Le recours à une mesure civile de milieu ouvert et/ou de placement à la PJJ en relais d’une mesure pénale peut apparaître opportun lorsque la finalisation du travail engagé dans le cadre de l’action éducative en dépend, indique la DPJJ. Soulignant que, « sauf circonstances tout à fait exceptionnelles, l’intervention en assistance éducative en relais d’une mesure judiciaire d’investigation éducative, pénale ou civile, n’est pas envisagée ». Dans tous les cas, les fins de mesures doivent être anticipées et préparées par le service éducatif, le cadre de direction étant garant de cette obligation de moyens, précise la note. Quoi qu’il en soit, c’est la nécessité de poursuivre le projet éducatif coconstruit avec le jeune qui fonde l’orientation éducative.
Lorsqu’une mesure civile est envisagée, elle doit plus remplir des critères cumulatifs de fond et de temporalité. Concernant les premiers, s’il n’est « pas souhaitable de créer de typologie des cas appelant la poursuite de la prise en charge au civil, tant chaque situation est singulière et doit être considérée comme telle », des critères qualitatifs généraux peuvent cependant être retenus par les services et proposés au magistrat. Il s’agit, en l’absence de relais immédiat pouvant être assuré par les services de la protection de l’enfance ou par le droit commun de la protection sociale, de :
→ l’existence de signes de danger ou de détresse grave pendant l’exercice d’une mesure pénale qui arrive à échéance ;
→ la nécessité de poursuivre un accompagnement éducatif auprès des jeunes majeurs isolés socialement.
A ces critères de fond, s’ajoute un critère de temporalité : « la durée des mesures civiles s’étend sur le laps de temps strictement nécessaire à la réalisation des objectifs prédéfinis ». Ainsi, précise la note, dans le secteur public, « il n’est pas souhaitable que la prise en charge des mesures de protection jeunes majeurs par les services de la PJJ perdure au-delà d’un délai de un an suivant leur prononcé, sauf circonstances exceptionnelles dûment motivées ».

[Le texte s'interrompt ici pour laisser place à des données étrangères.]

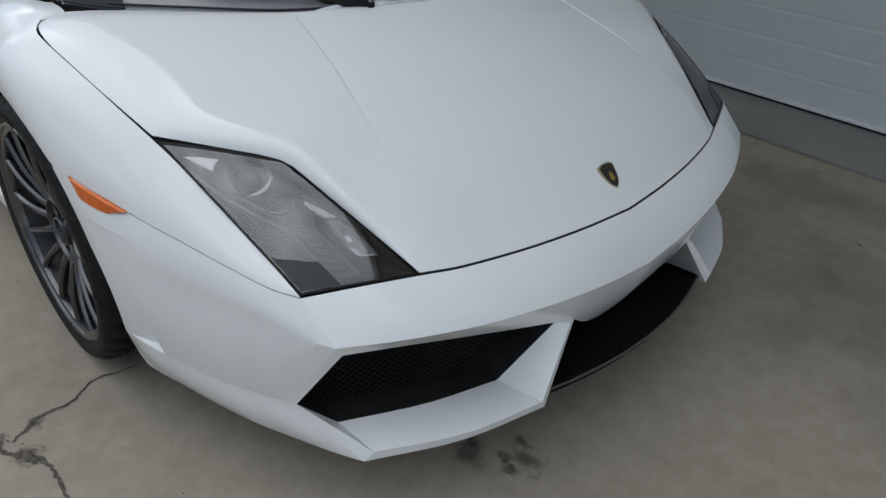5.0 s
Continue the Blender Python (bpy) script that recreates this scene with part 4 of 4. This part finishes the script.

Lorsqu’ils envisagent de recourir à une mesure civile, les cadres de direction des services et établissements de la protection judiciaire de la jeunesse doivent élaborer une proposition en ce sens sur la base d’une « évaluation fine et interdisciplinaire[1] des situations des jeunes » et des critères décrits ci-dessus, explique la note. Cette proposition doit aussi mentionner les démarches engagées par ailleurs pour assurer la poursuite de la prise en charge éducative.
Lors de la prise en charge au civil, le service ou l’établissement doit « organiser des synthèses régulières, au moins trimestrielles, destinées à évaluer l’évolution de la situation du jeune et la pertinence de la poursuite de l’intervention éducative judiciaire dans ce cadre ». Et, à l’issue de la mesure, il doit « rédiger une évaluation de la prise en charge exercée dans le cadre civil ».
Afin de s’assurer d’une bonne prise en charge, la DPJJ insiste sur le renforcement de la formation des professionnels. Plus précisément, elle demande que les programmes de formation prennent en compte les attentes du magistrat dans les contenus d’une mesure d’AEMO ou de protection judiciaire en faveur des jeunes majeurs. Par ailleurs, indique-t-elle, les professionnels peuvent s’appuyer sur divers outils, dont le « Recueil de documents théoriques et méthodologiques : pratiques professionnelles en investigation et action d’éducation » et le document de travail « Parents, familles et professionnels dans le cadre judiciaire ».
L’administration demande également aux directeurs interrégionaux de la PJJ de veiller à ce que tout professionnel ait une « bonne connaissance du système de protection de l’enfance ». Pour ce faire, ils sont invités à se rapprocher des acteurs œuvrant dans le champ de la protection de l’enfance sur leur territoire afin de faire bénéficier les professionnels des formations communes sur ces thèmes.
Pour l’administration centrale, il appartient aux directions interrégionales et territoriales de la PJJ de « fixer le cadre de travail et les marges de manœuvre disponibles et d’initier tous dispositifs et instances de pilotage permettant », notamment, l’appropriation et l’exécution de ses directives pour la prise en charge au civil, ainsi que l’adaptation de la politique locale de protection de l’enfance.
Par ailleurs, la DPJJ invite les directions territoriales à développer leur partenariat avec les conseils départementaux dans le cadre des schémas départementaux de protection de l’enfance et à participer aux observatoires départementaux de la protection de l’enfance.
Autre mission des directions territoriales : définir une procédure de validation préalable à la transmission par le service ou l’établissement au magistrat de la proposition de prise en charge civile. « A titre d’exemple, illustre la note, les directions territoriales peuvent constituer des instances chargées d’étudier l’opportunité éducative de soumettre au magistrat les projets d’intervention en assistance éducative dans un cadre budgétaire nécessairement contraint. » Toutefois, prévient-elle, « cette activité a vocation à rester résiduelle en proportion au volume global d’activité, se justifiant au cas par cas par les situations individuelles des mineurs et jeunes majeurs concernés ».
(1) Ce terme « interdisciplinaire » renvoie au processus de travail alors que le terme « pluridisciplinaire », lui, fait référence à la constitution des services.